Strengths: This work is novel and potentially useful. It is certainly also relevant to NeurIPS. The claims are theoretically and experimentally grounded.

Weaknesses: The performance of the approach is still much worse than for two competing approaches.

Correctness: The contents seems to be correct.

Clarity: The paper is very well written.

Relation to Prior Work: The paper contains a satisfactory discussion of related work.

Reproducibility: Yes

Additional Feedback: I have read the rebuttal.

Review 4

Summary and Contributions: The authors propose PEP to increase predictive performance and calibration in Deep Networks. This approach uses an ensemble of parameter values as perturbations of the optimal parameters, given by a Gaussian with a variance parameter. The set of best parameters is chosen on the training set, and the variance is chosen to maximize the likelihood on the validation set.

Strengths: The authors state the strengths of their methods as opposed to other methods used to improve calibration and uncertainty estimation: unlike other methods, theirs can be applied to any pre-trained network without restrictions, and needs only one training run.

Weaknesses: It seems that since the paper’s goal is to improve calibration and performance, the evaluation measures that should matter are ECE and the classification error. However, PEP does not seem to necessarily improve these measures.

Correctness: The claims and method seem to be correct.

Clarity: The paper is explained well, but the notation, while clear, is not always defined.
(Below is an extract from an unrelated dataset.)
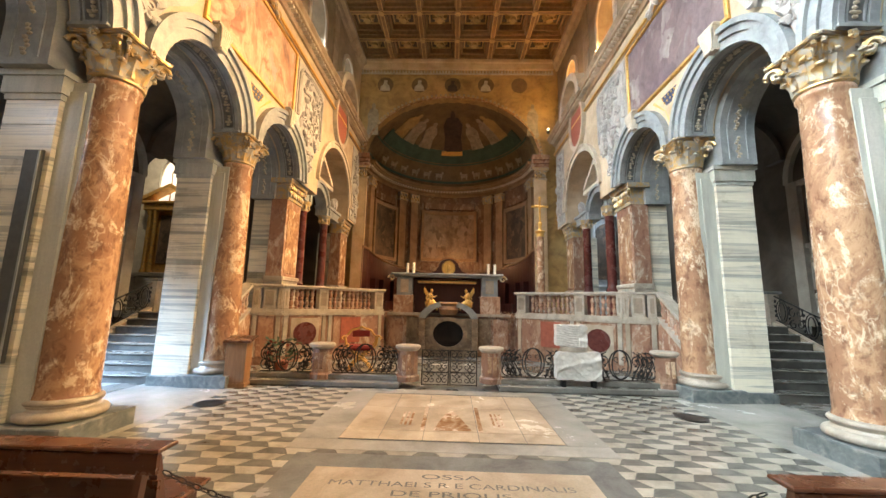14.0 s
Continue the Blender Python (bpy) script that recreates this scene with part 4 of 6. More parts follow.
# worn cream tomb slab before the steps, in pieces
for x0, x1 in ((-1.5, -0.98), (-0.975, -0.39), (-0.385, 0.37), (0.375, 1.0), (1.005, 1.5)):
    for y0, y1 in ((16.0, 16.35), (16.355, 17.55), (17.555, 18.45)):
        slab("tomb_piece", rect(x0, x1 - 0.004, y0, y1 - 0.004), "slab_cream")
for s in (-1, 1):
    slab("border_slab", rect(*sorted((s * 1.505, s * 2.05)), 15.96, 18.5), "slab")
slab("border_slab", rect(-2.05, 2.05, 15.62, 15.955), "slab")
slab("border_slab", rect(-2.05, 2.05, 18.505, 18.84), "slab")
for nm, pts in (("figure_inlay", [(-0.26, 16.4), (-0.2, 16.75), (-0.1, 17.2), (0.0, 17.4), (0.1, 17.15), (0.22, 16.7), (0.3, 16.4)]), ("stripe_inlay", rect(-0.45, -0.39, 16.38, 17.6)), ("stripe_inlay", rect(0.39, 0.45, 16.38, 17.6)), ("bar_inlay", rect(-0.22, 0.26, 17.66, 17.69)),
                *[("stripe_inlay", rect(x, x + 0.035, 16.6, 17.25)) for x in (-0.78, -0.71, -0.64, 0.62, 0.69, 0.76)]):
    slab(nm, pts, "inlay_brown", 0.004, 0.0055)
# round drain covers
for x in (-4.18, 4.0):
    bm = bmesh.new()
    prism(bm, F, arc_pts(0, 0, 0.25, a1=2 * math.pi, n=28)[:-1], 0.0, 0.008)
    cover = tagged(part("drain_cover", bm, "iron"), "round dark metal cover set in the floor", "floor cover", "floor covers")
    cover.matrix_basis = pose(x, 17.4, 0)
    bm = bmesh.new()
    band(bm, F, 0, 0, 0.2, 0.215, 0.008, 0.011, 0, 2 * math.pi, 28)
    part("rim", bm, "iron", cover)
# pale strips along the columns, and the aisles' floors
for s in (-1, 1):
    for j in range(14):
        y = -4.7 + j * 1.68
        slab("stylobate_slab", rect(*sorted((s * 4.42, s * 6.4)), y, y + 1.676), "slab")
    for j in range(9):
        y = -4.7 + j * 2.6
        for i in range(3):
            slab("aisle_slab", rect(*sorted((s * (6.405 + i * 1.2), s * (7.6 + i * 1.2))), y, y + 2.595), "slab_grey" if (i + j) % 2 else "aisle_floor")

# ---- nave wall decoration ----


def fold_relief(bm, P, y0, y1, z0, z1, d, seed, n=46, big=0.2):
    """Overlapping carved scrolls, foliage and cloth in high relief."""
    rng = random.Random(seed)
    for i in range(n):
        u, v = rng.uniform(y0 + 0.12, y1 - 0.12), rng.uniform(z0 + 0.12, z1 - 0.12)
        if rng.random() < 0.5:
            r, st, turns = rng.uniform(0.09, big), rng.uniform(0, 6.28), rng.uniform(3.2, 5.4)
            sgn = rng.choice((-1, 1))
            pts = [P(min(max(u + r * (1 - t / 12) * math.cos(st + sgn * turns * t / 11), y0 + 0.04), y1 - 0.04), v + r * (1 - t / 12) * math.sin(st + sgn * turns * t / 11), d - 0.02 - 0.05 * math.sin(t * 0.28)) for t in range(12)]
            tube(bm, pts, rng.uniform(0.03, 0.05), 5, 0.015)
        else:
            lump(bm, P(u, v, d - 0.01), (0.09, rng.uniform(0.06, 0.15), rng.uniform(0.07, 0.2)), 1, 0.7, i + seed)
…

For example, please state clearly what i, j, and m are.

Relation to Prior Work: Yes, difference from previous works is clearly discussed.

Reproducibility: Yes

Additional Feedback: The paper doesn’t mention the reason this specific approach was chosen; i.e., please given an intuitive explanation as to why parameter perturbations set from training by a Gaussian would help with calibration. ============= Thank you for your thorough response, I raised my score to 5 (still concerned about the evaluation).